A university lecturer in Australia, he had ‘20
years of injecting drug use, with periods of
hiatus’, he said, and had completed a PhD on
‘the farcical drug policy in the middle of a
heroin glut’. This was ‘a policy that determines
whether people are looked after and cared
for’, he stressed. The stereotypical view of
injecting drug users was as homeless, sex
workers or mentally ill, views that were shaped
by the media rather than objective, rational
understanding. ‘The public stereotype of drug
users is, to quote one Australian newspaper,
as “infectious objects of repulsion”.’
His university work involved educating
future social workers and others who were
getting their information from these sources,
he said. ‘Could I sit back and let a visible
minority of injecting drug users continue to
be society’s scapegoat? I thought, “why not
design my own subject?”’
He has delivered the course,
The
sociology of drug use
, since 2003. ‘It’s
about the damage caused by how we
respond to drug use rather than the drugs
themselves,’ he said. The most powerful
thing had been the willingness of students
to challenge the stereotypes on which
repressive policies were based, he told
delegates. ‘As soon as people realise I’m
one of those people, and don’t fit the
stereotypes, their attitudes completely flip.
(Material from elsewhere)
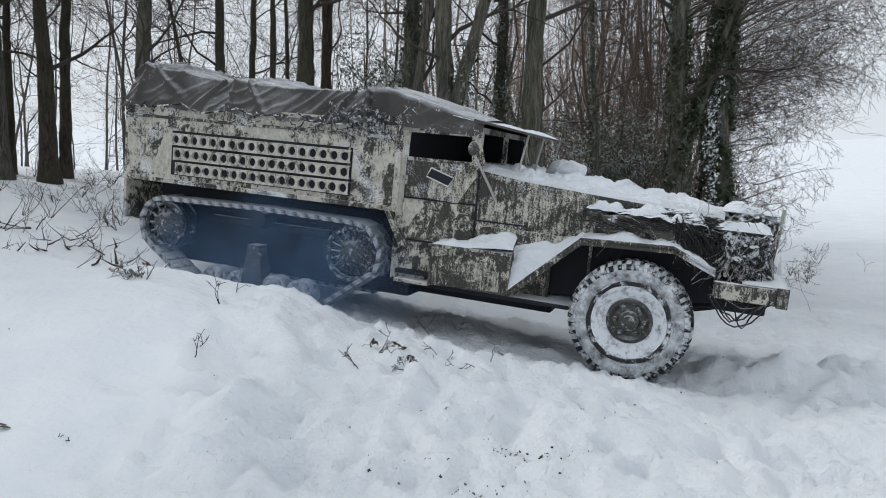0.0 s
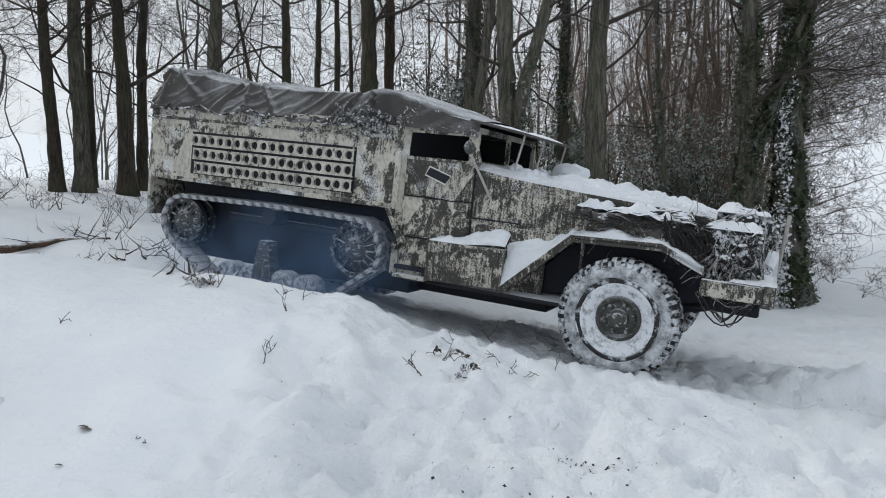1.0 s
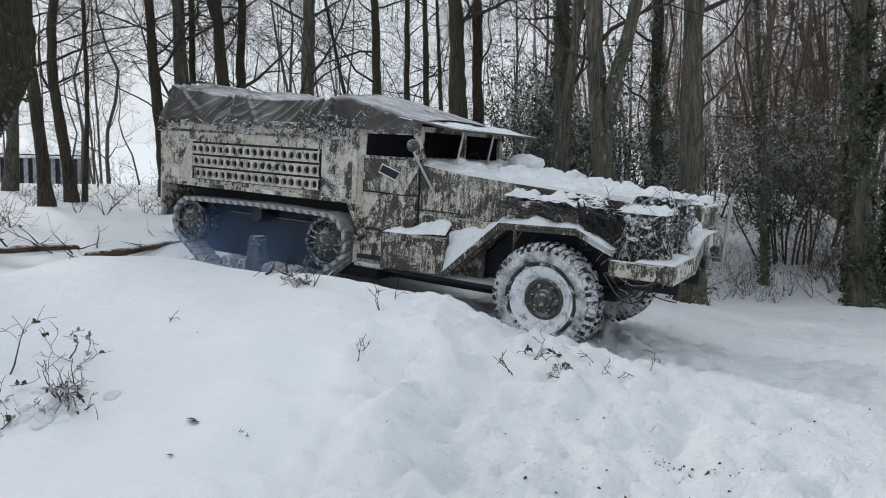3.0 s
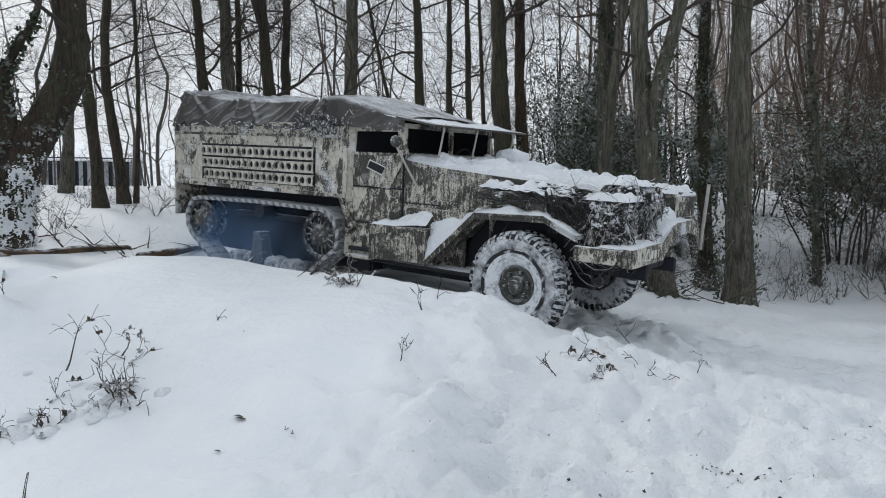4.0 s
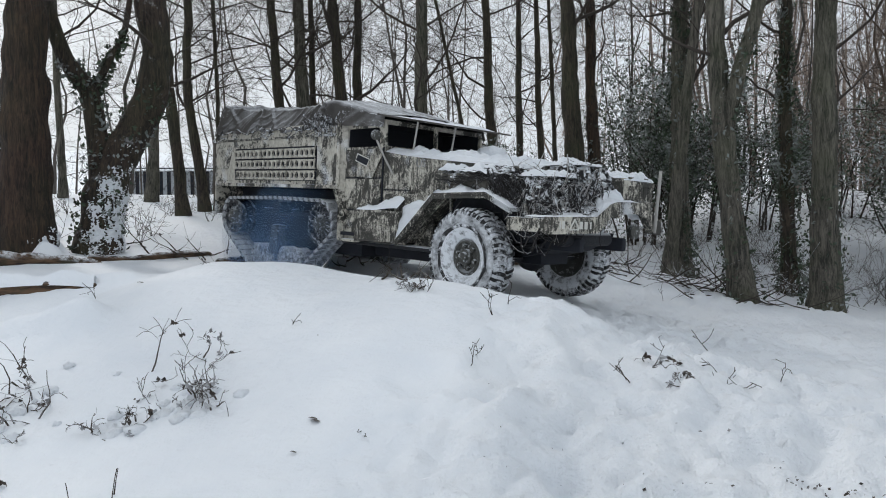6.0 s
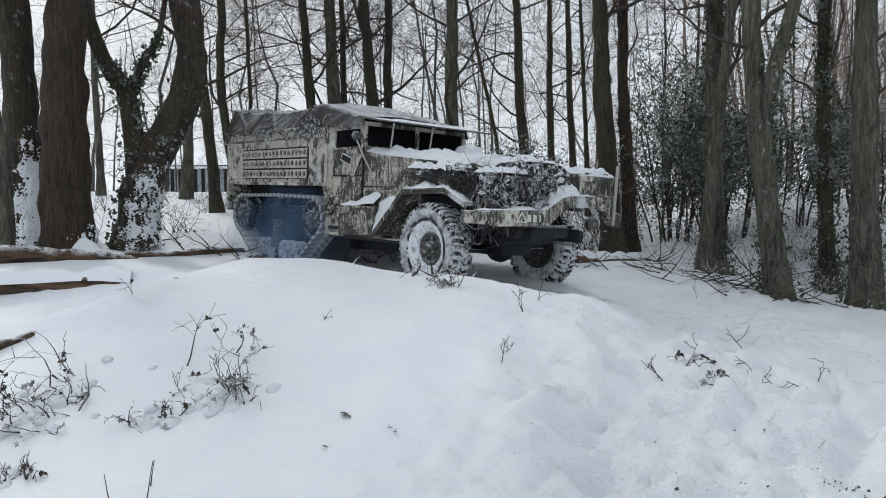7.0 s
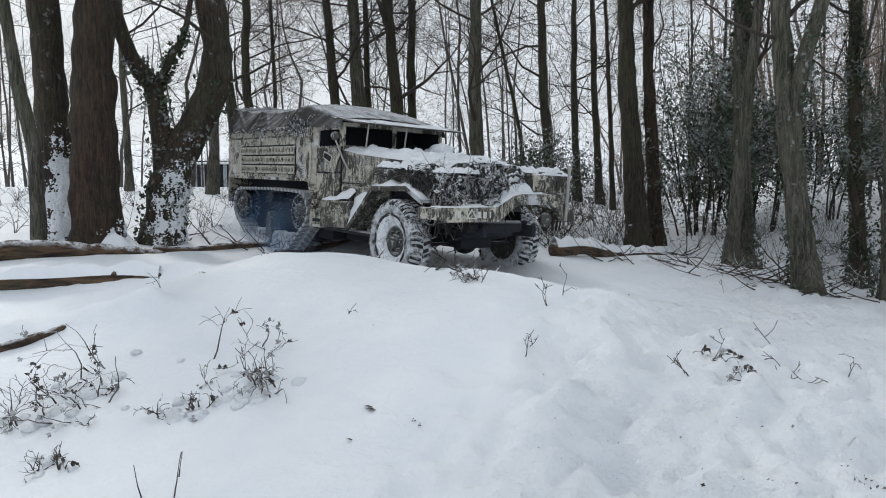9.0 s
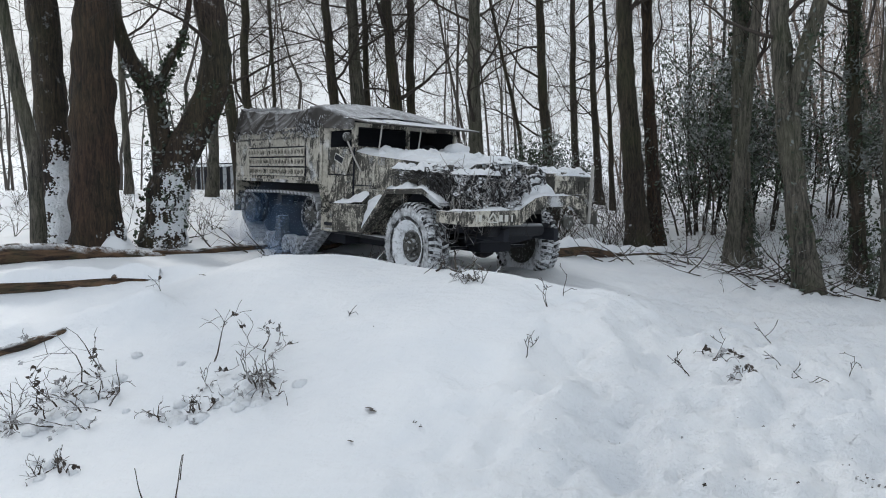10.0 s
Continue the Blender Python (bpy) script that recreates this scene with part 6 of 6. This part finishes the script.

I’m someone whose drug use is just one
un-extraordinary aspect of my life, not the
junkie stereotype they expected when they
walked in, because everything these kids
believe has come out of these newspapers.
They find themselves in a position where
it’s inconceivable to hang on to their
support for the law enforcement agenda,
and they become passionate advocates of
harm reduction.
A question of pleasure
‘MY OVERRIDING CONCERN WAS
TO PRESENT A PICTURE OF
INJECTING DRUG USE
that we don’t
often see, and one from the perspective
of injecting drug users themselves,’
Dayle Stubbs told the
Drug users speak
session. A recently-graduated honours
student, she had conducted research
into pleasure and injecting drugs that
had raised important issues for the harm
reduction movement, she said.
‘We need to make pleasure a more
central part of analytical frameworks,’
she told the session. ‘People inject
drugs because it’s pleasurable – it’s the
elephant in the room.’
Previous research into pleasure had
tended to focus on ‘party drugs and the drug-taking activities of the socially
privileged’, she said. Her research had been a qualitative study using in-depth
interviews to bring forward the perspectives of people who take drugs. ‘We
need to give more primacy to subjugate knowledges. People are capable of
making sense of their own experiences and we – by which I mean everyone in
the harm reduction movement – just need to listen.’ One emergent theme had
been that pleasure was not a singular, stable experience, she said. ‘It’s different
things to different people, it’s nuanced, layered and contextual, and sometimes
it’s quite unremarkable. But it cannot simply be reduced to the absence of pain,
which is why abstinence doesn’t work with so many people.’
People wanted to talk about pleasure, but were just not given the opportunity,
she said. ‘Why can pleasure be such a problem for harm reduction? Injecting and
addiction are automatically conflated, and there are also questions of moralism. If
your starting point is harm, it can sometimes make it difficult to hear about
pleasure. I hope we see more research driven by, and for, people who use drugs
that acknowledges that harm does not have to be our starting point.’